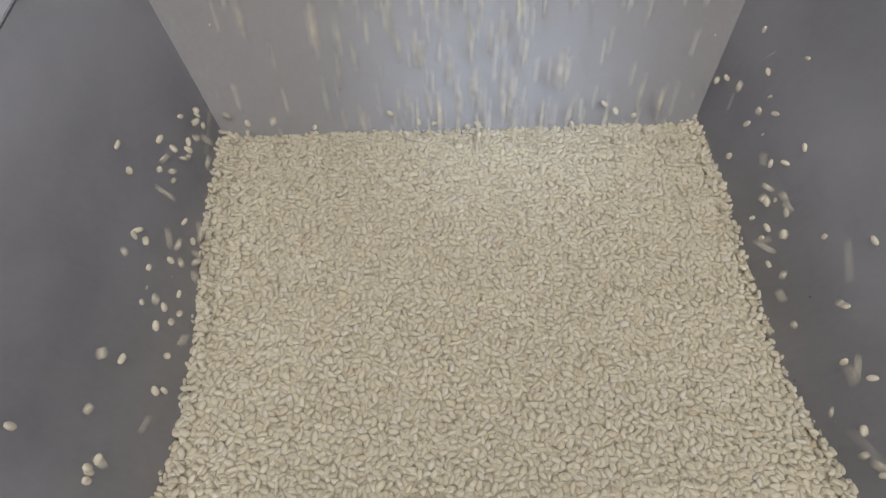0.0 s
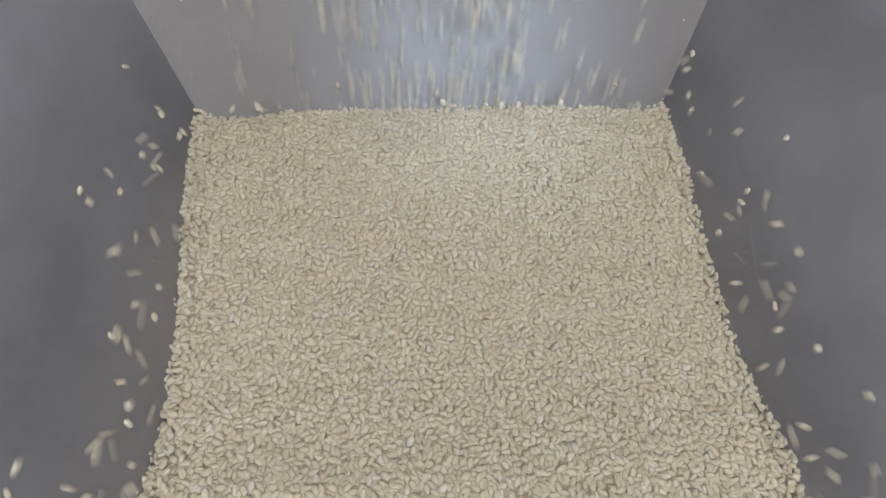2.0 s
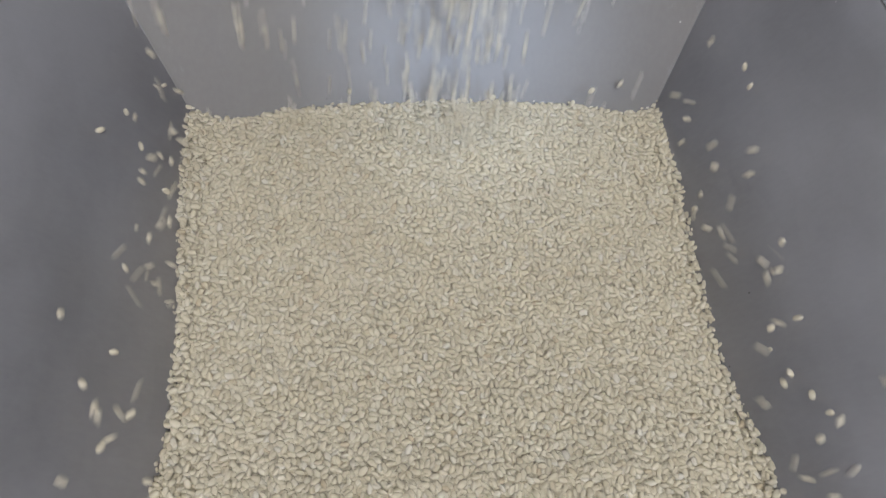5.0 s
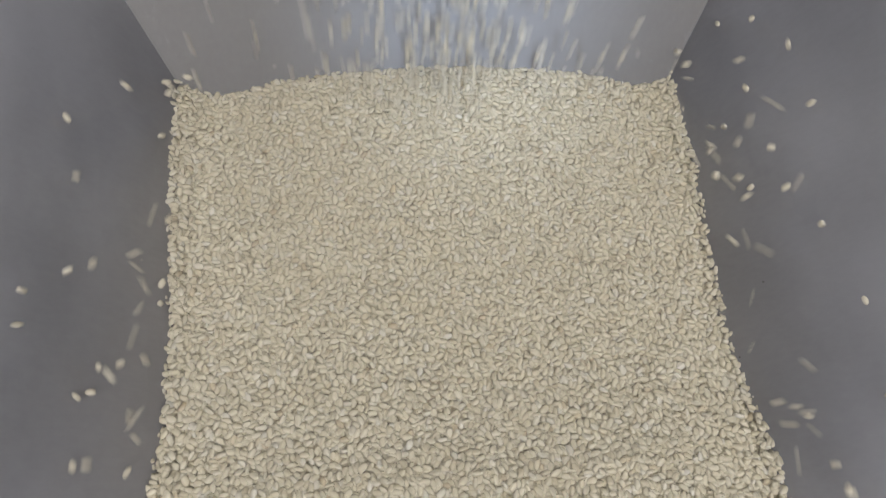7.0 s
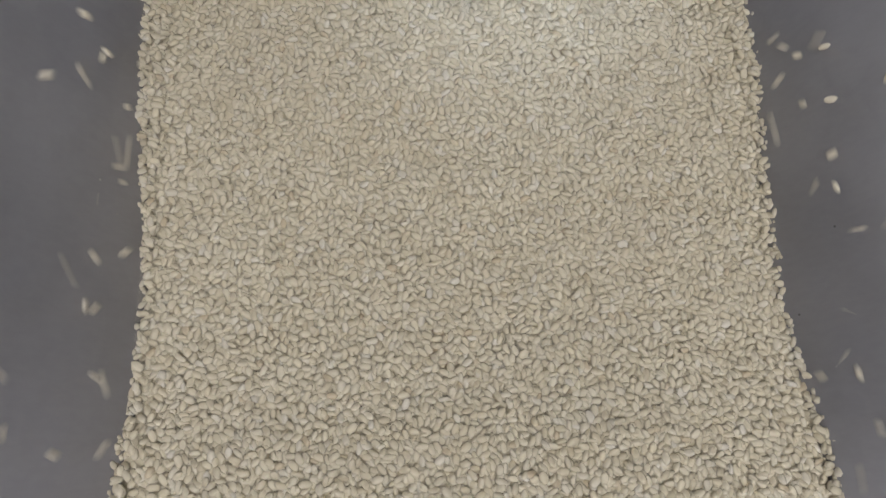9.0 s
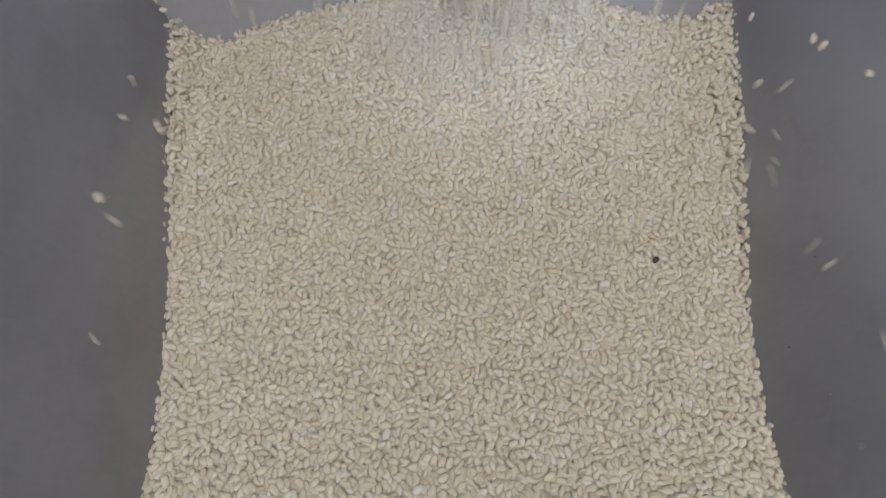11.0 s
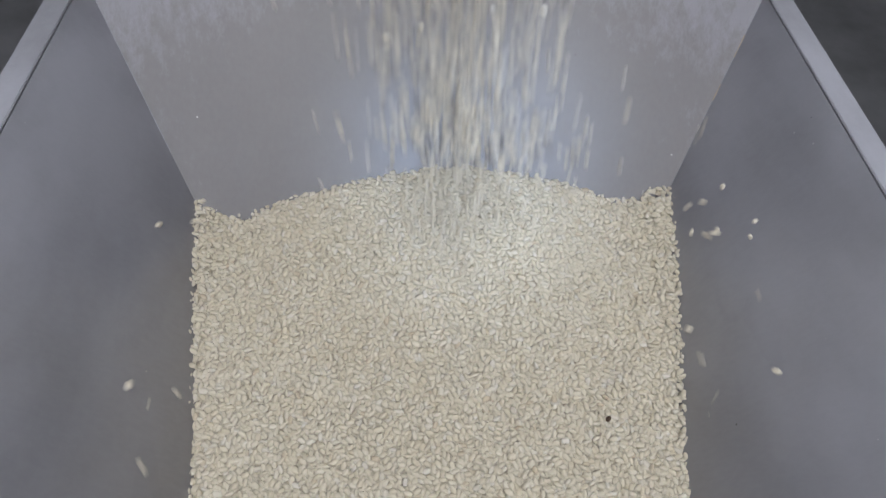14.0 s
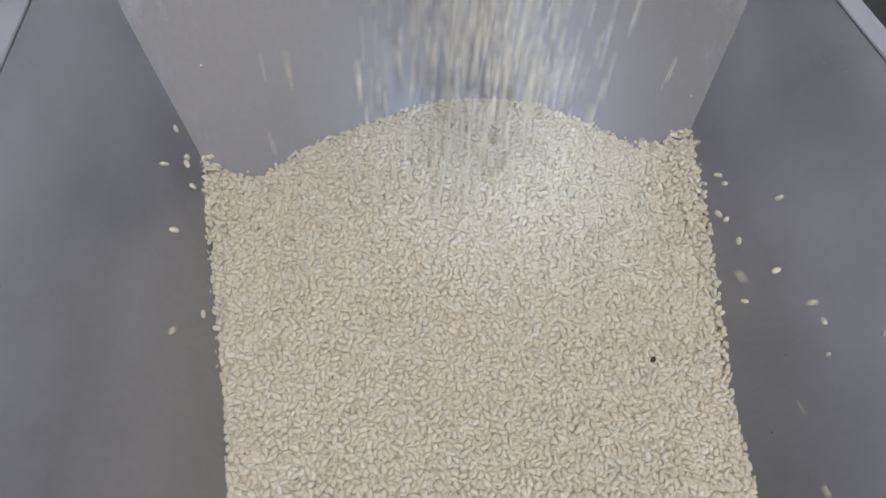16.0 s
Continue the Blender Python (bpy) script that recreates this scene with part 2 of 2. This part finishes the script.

---

• PROBLEM
Exclude the images, then output the data above word for word.

• WRITTEN SOLUTION
0.0 s
2.0 s
5.0 s
7.0 s
9.0 s
11.0 s
14.0 s
16.0 s
Continue the Blender Python (bpy) script that recreates this scene with part 2 of 2. This part finishes the script.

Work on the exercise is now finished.